E.g., if I had a snapshot of a database mapping identities to password hashes and a log of all the hashes that had been computed by the auth server, I could make very reasonable guesses about who logged in at what time.

With that said, I am not a lawyer and I have no idea what the legal significance of all that might be.

jtdev · on Feb 3, 2021

The passwords should be salted, and therefore unique.

DoofusOfDeath · on Feb 3, 2021

Thanks for sharing! I'm curious about the exact dividing line between PII and non-PII. So if you know, could you clarify a detail?

Your phrasing was: "If the hashed password *is used as* a lookup key, that makes it a unique identifier, and it's PII."

If I take your wording literally, your saying that I could store everyone's SSN in a database, but as long as my system didn't attempt to use SSN as a unique identifier, the SSN doesn't count as PII.

But it seems unlikely that that's how you meant it.

derekp7 · on Feb 3, 2021

"If A, then B" does not necessarily mean "If Not A, then Not B". Now if the first logical statement was "If, and only if A, then B", then the second logical statement would follow.

geoduck14 · on Feb 3, 2021

Wow. I had never considered that. I always wondered why some companies don't let me SSO into different parts of their apps.

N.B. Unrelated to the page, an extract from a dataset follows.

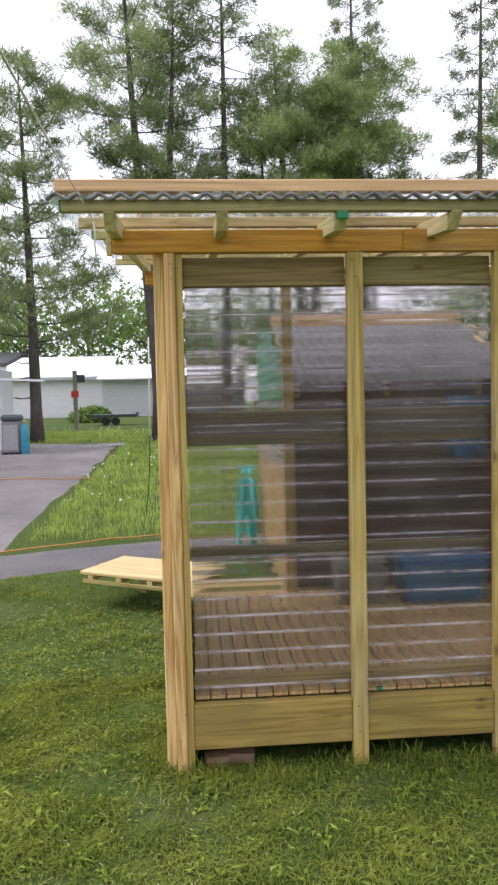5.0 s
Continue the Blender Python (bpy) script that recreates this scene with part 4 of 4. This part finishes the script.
bush = thing("round_bush", (-4.6, 32, ground_z(-4.6, 32)), "low round green bush on the lawn", "bush")
rng_b = np.random.default_rng(77)
bc = rng_b.normal(size=(900, 3))
bc /= np.linalg.norm(bc, axis=1)[:, None]
bc *= np.array((1.1, 0.8, 0.65)) * rng_b.uniform(0.6, 1.0, (900, 1))
bc[:, 2] = np.abs(bc[:, 2]) * 1.1
needles("leaves", bc, bc * 0, 5, 0.16, 0.05, broad_leaves, bush, 78, 0.2)
stem_v, stem_f = tube_data([(0, 0, -0.1), (0.05, 0, 0.4)], [0.06, 0.03], 6)
place("stem", raw_mesh("stem", stem_v, stem_f, bark), bush)

gazebo = thing("gazebo", (20.5, 50.5, 0.6), "white porch with railing and red-white-blue bunting", "porch", turn=-22)
for i in range(5):
    x = -4 + i * 2.0
    box("post", (x - 0.09, -0.09, 0), (x + 0.09, 0.09, 2.6), white_siding, gazebo)
for i in range(4):
    x = -4 + i * 2.0
    rail = box("rail", (x + 0.09, -0.04, 0.95), (x + 1.91, 0.04, 1.03), white_siding, gazebo)
    box("bottom_rail", (x + 0.09, -0.03, 0.15), (x + 1.91, 0.03, 0.21), white_siding, gazebo)
    for k in range(10):
        box("baluster", (x + 0.2 + k * 0.17, -0.02, 0.21), (x + 0.25 + k * 0.17, 0.02, 0.95), white_siding, rail, bevel=0)
box("floor", (-4.2, -0.3, -0.4), (4.2, 3.2, 0.06), grey_siding, gazebo)
box("roof", (-4.4, -0.5, 2.6), (4.4, 3.4, 2.8), roof_white, gazebo)
for r, m_, dy in ((0.62, cloth_blue, 0), (0.47, petal_mat, -0.01), (0.32, cloth_red, -0.02)):
    fv = [(0, 0, 0)] + [(r * math.cos(a), 0.02 * math.sin(5 * a), -r * 0.9 * abs(math.sin(a))) for a in np.linspace(math.pi, 2 * math.pi, 17)]
    ff = [(0, i, i + 1) for i in range(1, 17)]
    bunt = place("bunting", raw_mesh("bunting", fv + [(x, y + 0.01, z) for x, y, z in fv], ff + [tuple(18 + i for i in q[::-1]) for q in ff], m_), gazebo, (-1.0, -0.12 + dy, 0.98), None, "striped cloth bunting")


# ---- grass ----
def blades(name, x, y, height, width, material_, seed, label, category, flop=0.7):
    rng = np.random.default_rng(seed)
    n = len(x)
    z = np.array([ground_z(a, b) for a, b in zip(x.tolist(), y.tolist())]) - 0.004
    p = np.stack((x, y, z), 1)
    az = rng.uniform(0, 2 * np.pi, n)
    tuft = np.sin(x * 13.7 + 2.1 * np.sin(y * 9.1)) * np.sin(y * 12.3 + 1.9 * np.sin(x * 7.7))
    h = height * rng.uniform(0.45, 1.35, n) * (1 + 0.55 * tuft)
    fl = rng.uniform(0.15, 1.0, n) * flop
    d = np.stack((np.cos(az), np.sin(az), np.zeros(n)), 1)
    s = np.stack((-np.sin(az), np.cos(az), np.zeros(n)), 1) * (width * rng.uniform(0.6, 1.4, n))[:, None]
    up = np.array((0, 0, 1.0))
    mid = p + up * (h * 0.6)[:, None] + d * (h * fl * 0.35)[:, None]
    tip = p + up * (h * (1 - 0.35 * fl))[:, None] + d * (h * fl)[:, None]
    verts = np.empty((n, 4, 3))
    verts[:, 0], verts[:, 1], verts[:, 2], verts[:, 3] = p - s * 0.5, mid + s * 0.6, tip, mid - s * 0.6
    faces = np.arange(n * 4).reshape(n, 4)
    ob = new(name, raw_mesh(name, verts.reshape(-1, 3).tolist(), faces.tolist(), material_))
    return tagged(ob, label, category, kind="stuff")


def scatter(rng, n, x0, x1, y0, y1):
    """Points on open ground, clumped, outside the sheds, the ramp and the paved strips."""
    x, y = rng.uniform(x0, x1, n), rng.uniform(y0, y1, n)
    clump = np.sin(x * 7.1 + 1.3 * np.sin(y * 5.3)) + np.sin(y * 8.3 + 1.7 * np.sin(x * 4.1))
    keep = rng.uniform(-2.6, 1.2, n) < clump
    keep &= ~((x > 0.06) & (x < 2.16) & (y > 0.06) & (y < 1.8))
    keep &= ~((x > 0.75) & (x < 2.75) & (y > 1.8) & (y < 3.65))
    lower, upper = 3.95 + 0.10 * x, 5.1 + 0.12 * x
    keep &= ~((x < 1.2) & (y > lower - 0.1) & (y < upper - 0.05))
    keep &= ~((x < -1.66) & (y > 4.5) & (y < 17))
    return x[keep], y[keep]


rng_g = np.random.default_rng(3)
gx, gy = scatter(rng_g, 270000, -2.6, 4.2, -1.9, 1.2)
blades("lawn_grass", gx, gy, 0.025, 0.0044, lawn_blades, 4, "short mown green lawn grass", "grass", 1.5)
gx, gy = scatter(rng_g, 120000, -2.6, 4.2, -2.2, 1.2)
blades("long_grass", gx, gy, 0.046, 0.0028, lawn_blades, 24, "longer thin grass blades lying over the lawn", "grass", 2.2)
gx, gy = scatter(rng_g, 38000, -2.6, 4.2, -1.9, 2.5)
blades("lawn_clover", gx, gy, 0.024, 0.011, clover_mat, 14, "low clover leaves among the lawn grass", "clover", 1.8)
gx, gy = scatter(rng_g, 70000, -4.5, 4.5, 1.2, 4.3)
gx, gy = np.concatenate((gx, rng_g.uniform(-3.2, 4.5, 30000))), np.concatenate((gy, rng_g.uniform(-3.6, -1.7, 30000)))
blades("lawn_grass", gx, gy, 0.04, 0.006, lawn_blades, 5, "short mown green lawn grass", "grass", 1.4)
gx, gy = scatter(rng_g, 1500, -0.1, 2.6, -0.16, 0.06)
blades("grass_fringe", gx, gy, 0.06, 0.0045, lawn_blades, 6, "longer grass along the foot of the shed", "grass", 0.6)
gx, gy = scatter(rng_g, 160000, -5.5, 7.0, 5.0, 22.0)
blades("meadow_grass", gx, gy, 0.12, 0.008, meadow_blades, 7, "tall uncut meadow grass", "grass", 0.5)
gx, gy = scatter(rng_g, 900, -2.6, 4.2, -1.9, 1.6)
blades("lawn_weeds", np.repeat(gx, 8), np.repeat(gy, 8), 0.030, 0.013, weed_mat, 25, "flat rosettes of broad-leaved weeds in the lawn", "weeds", 2.0)
gx, gy = scatter(rng_g, 12000, -2.6, 0.15, -1.2, 2.8)
ex, ey = scatter(rng_g, 900, -2.6, 3.6, -1.9, 0.0)
gx, gy = np.concatenate((gx, ex)), np.concatenate((gy, ey))
blades("grass_clippings", gx, gy, 0.020, 0.0055, clipping_mat, 8, "dry pale grass clippings on the lawn", "clippings", 1.7)


def gravel():
    rng = np.random.default_rng(31)
    verts, faces = [], []
    for _ in range(2600):
        x = rng.uniform(-6.0, -1.6)
        y = 16.9 + rng.normal() * 0.25 - 0.12 * (x + 4)
        r = rng.uniform(0.012, 0.035)
        base, z = len(verts), ground_z(x, y) + 0.03
        for dx, dy, dz in ((r, 0, 0), (-r, 0, 0), (0, r, 0), (0, -r, 0), (0, 0, r * 0.7), (0, 0, -r)):
            verts.append((x + dx, y + dy, z + dz))
        faces.extend(tuple(base + k for k in q) for q in ((0, 2, 4), (2, 1, 4), (1, 3, 4), (3, 0, 4), (2, 0, 5), (1, 2, 5), (3, 1, 5), (0, 3, 5)))
    tagged(new("gravel", raw_mesh("gravel", verts, faces, gravel_mat)), "pale grey gravel along the end of the driveway", "gravel", kind="stuff")


gravel()


def flowers():
    rng = np.random.default_rng(9)
    x, y = scatter(rng, 950, -4.5, 6.0, 6.0, 21.0)
    verts, faces = [], []
    for a, b in zip(x.tolist(), y.tolist()):
        z = ground_z(a, b) + rng.uniform(0.15, 0.30)
        r = rng.uniform(0.007, 0.018)
        base = len(verts)
        verts.extend((a + r * math.cos(t), b + r * math.sin(t) * 0.8, z + r * 0.6 * math.sin(t)) for t in np.linspace(0, 6.28, 7)[:6])
        verts.append((a, b, z + r * 0.7))
        faces.extend((base + i, base + (i + 1) % 6, base + 6) for i in range(6))
    tagged(new("meadow_flowers", raw_mesh("meadow_flowers", verts, faces, petal_mat)), "small white meadow flowers", "flowers", kind="stuff")


flowers()
gx, gy = scatter(rng_g, 5000, 2.2, 3.6, 0.95, 1.82)
blades("weeds", gx, gy, 0.16, 0.012, clover_mat, 15, "tall green weeds between the sheds", "weeds", 0.8)
tagged(tube("pale_twig", [(1.70, -0.07, 0.075), (1.80, -0.062, 0.082), (1.93, -0.05, 0.088)], 0.003, ramp_wood, None, 6), "pale dry twig lying in the grass", "twig")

motohagiography · on Feb 3, 2021

It's an interesting issue now because norms have changed. That specific privacy view is a very 90's-00's worldview that assumed silos and didn't anticipate using your webmail login for literally everything. Examples include legal firewalls between divisions of banks where they can't use your transaction history to make car insurance decisions. Should an airline know your income before quoting you a fare? (which is why some people use Tor and proxies to search for flights)

Privacy is anti-discrimination, and the reason social media companies are so rich is because they sell micro-discrimination as a service. It's so valuable because when people see how it works they ask, "how is this even legal?"

EGreg · on Feb 3, 2021

Okay maybe not PII, but can they share PIII or PIV?